Es un fenómeno y eso sí se sabe, por lo que no es propio decir que en esos meses se construyó. Viene de lejos. De las luchas por la democracia que sabíamos inmolación en tiempos de hegemonía. Del inspirador, épico, “Éxodo por la Democracia”, que ocurrió cuando muchos éramos niños, y para una enorme porción del electorado, si acaso, referencia histórica de los tiempos convulsos con aspiraciones democráticas… porque hace 30 años que el fenómeno arrancó desde la caliente y húmeda Chontalpa.
(Viéndolo bien, entre quienes votaron por él, hay quienes eran niños en la primera derrota, quienes no tenían edad para votar en la segunda y que ni idea tienen del Éxodo, los reclamos por fraude en Tabasco, su dirigencia en el PRD y su influencia en la reforma electoral que posibilitó las alternancias o la jefatura de gobierno).
Él dice que viene de más lejos. De antiguas luchas y de los veteranos –muchos extintos– luchadores sociales que pedían por todos los medios transición democrática, convencidos de que la vía armada no era, si alguna vez lo fue, una opción para el cambio.

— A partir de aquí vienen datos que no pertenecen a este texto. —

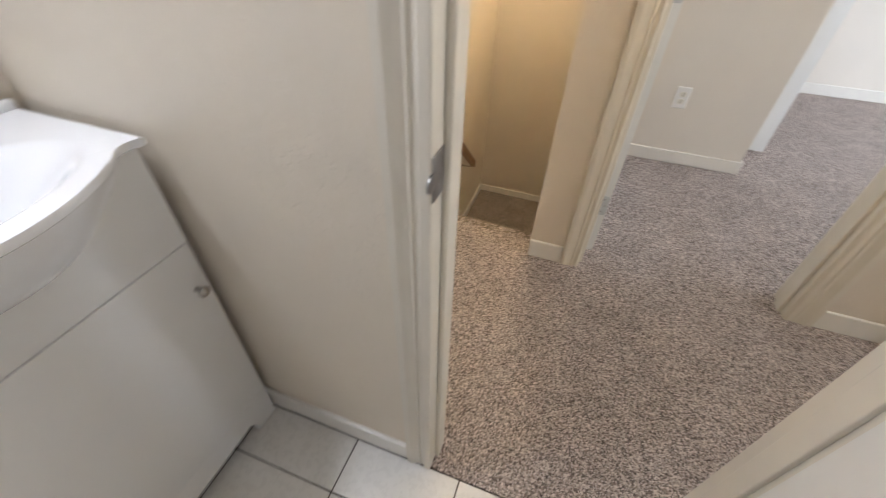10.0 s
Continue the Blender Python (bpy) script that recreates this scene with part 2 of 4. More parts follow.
def loft(rings, cap=True, closed=True, bm=None):
    """Joins rings of equal length into a skin."""
    out = bm or bmesh.new()
    rows = [[out.verts.new(p) for p in ring] for ring in rings]
    n = len(rows[0])
    for a, b in zip(rows, rows[1:]):
        for i in range(n if closed else n - 1):
            j = (i + 1) % n
            out.faces.new((a[i], a[j], b[j], b[i]))
    if cap and closed:
        out.faces.new(rows[0][::-1])
        out.faces.new(rows[-1])
    return out


def lathe(profile, seg=32, cap=True, bm=None):
    return loft([[(r * math.cos(a), r * math.sin(a), z) for a in (2 * math.pi * i / seg for i in range(seg))] for r, z in profile], cap, bm=bm)


def smooth_line(pts, steps=8):
    """Catmull-Rom through the points (tuples of any length)."""
    p = [np.array(q, float) for q in pts]
    p = [2 * p[0] - p[1]] + p + [2 * p[-1] - p[-2]]
    out = []
    for i in range(1, len(p) - 2):
        for k in range(steps):
            t = k / steps
            a, b, c, d = p[i - 1:i + 3]
            out.append(0.5 * (2 * b + (c - a) * t + (2 * a - 5 * b + 4 * c - d) * t * t + (3 * b - a - 3 * c + d) * t ** 3))
    return out + [p[-2]]


def tube(pts, radius, seg=12, cap=True, flat=1.0, bm=None):
    """A round bar along points; radius a number or one for each point."""
    pts = [Vector(p) for p in pts]
    radii = radius if hasattr(radius, "__len__") else [radius] * len(pts)
    rings, side = [], None
    for i, p in enumerate(pts):
        way = (pts[min(i + 1, len(pts) - 1)] - pts[max(i - 1, 0)]).normalized()
        if side is None:
            side = way.orthogonal().normalized()
        side = (side - way * side.dot(way)).normalized()
        up = way.cross(side)
        rings.append([p + radii[i] * (side * math.cos(a) + up * flat * math.sin(a)) for a in (2 * math.pi * k / seg for k in range(seg))])
    return loft(rings, cap, bm=bm)


def turned(bm, m):
    bmesh.ops.transform(bm, matrix=m, verts=bm.verts[:])
    return bm


def joined(*bms):
    """One bmesh out of several."""
    out = bmesh.new()
    for b in bms:
        me = bpy.data.meshes.new("tmp")
        b.to_mesh(me)
        b.free()
        out.from_mesh(me)
        bpy.data.meshes.remove(me)
    return out


# ---------------------------------------------------------------- plan
XR, XL, YB, TOP = 0.0, -1.43, 1.93, 2.32      # bathroom: mirror wall, towel wall, tub's far wall, ceiling
JAMB_R, JAMB_L = -0.785, -1.385               # bathroom doorway
WALL_OUT = -0.100                             # hall face of the bathroom wall
HALL_R, HALL_Y, HALL_L, HTOP = -0.03, -0.96, -3.30, 2.42
BED_R, BED_L, BED_Y = -1.08, -1.84, -1.08     # bedroom doorway and the inner face of its wall
STAIR_X, STAIR_Y = -0.862, -1.10              # face of the wall beside the stair; top nosing
LAND_Z, LAND_Y, FAR_Y = -1.40, -2.66, -3.50
CL_Y, CL_X, BED_FAR, BED_W = -2.10, -1.856, -3.85, -6.80

# ---------------------------------------------------------------- large structure
structure("wall_east", boxes((0, 0.10, WALL_OUT, YB + 0.1, -0.05, TOP)), M_WALL)
structure("wall_west", boxes((XL - 0.10, XL, 0.0, YB + 0.1, -0.05, TOP)), M_WALL)
structure("wall_north", boxes((XL, 0, YB, YB + 0.10, -0.05, TOP)), M_WALL)
structure("wall_south", boxes((JAMB_R + 0.018, 0.0, WALL_OUT, 0, -0.05, TOP), (JAMB_L - 0.6, JAMB_R + 0.018, WALL_OUT, 0, 2.05, TOP),
                              (-3.4, JAMB_L - 0.018, WALL_OUT, 0, -0.05, 2.05), (-3.4, JAMB_L - 0.6, WALL_OUT, 0, 2.05, TOP)), M_WALL)
structure("ceiling", boxes((XL - 0.1, 0.1, WALL_OUT, YB + 0.1, TOP, TOP + 0.08)), M_CEIL)

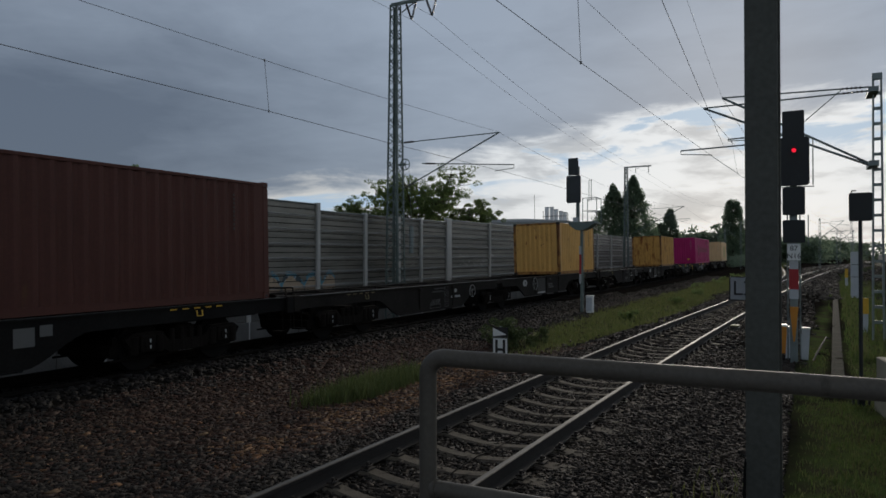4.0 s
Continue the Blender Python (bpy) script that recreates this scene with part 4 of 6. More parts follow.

Él lo dice y, si acaso, debemos admitir que vio las viejas luchas con simpatía, pero a la distancia, desde el ala más social del PRI, y algunos de aquellos participantes o herederos directos (no todos) se le sumaron en su largo trayecto a la victoria, porque encontraron un piso mínimo de acuerdo. La reivindicación de hoy quizás sea justa.
Fue a base de campaña negra, ese estimulo al prejuicio, como la historia de lucha por la democracia de más de tres décadas quedó anulada por la idea de que tiene un talante autoritario, ínfulas dictatoriales o aspiraciones dinásticas, en buena medida alimentado por, eso sí, una intolerancia a la crítica, principalmente cuando era (o al menos, él creía) injustificada, y reaccionaba como opositor rudo que siempre lo fue. Sin embargo, no hay acto represivo (al menos yo no lo registro) que se le pueda imputar en su trayectoria.
También se alimentaba en la ausencia de formas democráticas, señalada y recientemente, en el seno de Morena. Y López Obrador se burlaba de que a sus críticos les molestara tanto la práctica de votaciones a mano alzada. Se sabe que en todos los partidos la antidemocracia interna campea, pero el nivel de exigencia, bien intencionada o no, tiene que ver con su oferta discursiva de ser diferente.
Luego está la transparencia, componente de todo modelo democrático, que tampoco ha sido su fuerte. Desde la jefatura de gobierno, hubo asuntos como el segundo piso del Periférico, hasta meses recientes, con la calificación más baja para Morena de entre todos los partidos en la Plataforma de Transparencia, que hacen pertinente la duda. Él, candidato permanente, solía descalificar al sistema (por fifí) y apostarlo todo al ejemplo personal, la honestidad con un valor superior a la norma y la técnica. Vieja disyuntiva: el gran hombre o la gran institución. En democracia, sabemos, debe creerse en la segunda opción.
Hay un principio del derecho social (lo había, en la doctrina, hasta hace poco): el de igualdad por compensación. Es aquello de ayudarle un poco a la parte en desventaja frente a la parte poderosa. Si ese principio podía aplicarse con Andrés Manuel, se acabó, como también la celebración, porque él ha iniciado, inclusive con cierta desmesura, la toma del poder; empieza a ser el sistema.
Lejos del prejuicio (del tipo que se plantea el absurdo de una reforma para reelección o un proceso represivo, meramente especulativas) y de la simpatía que todo perdona y festina –inclusive de periodistas, analistas y comentaristas, legítimamente hartos de que en el país no pasa nada– debe dejar de lado la celebración por el hombre. Esta vez, no debe haber cautela ni período de gracia.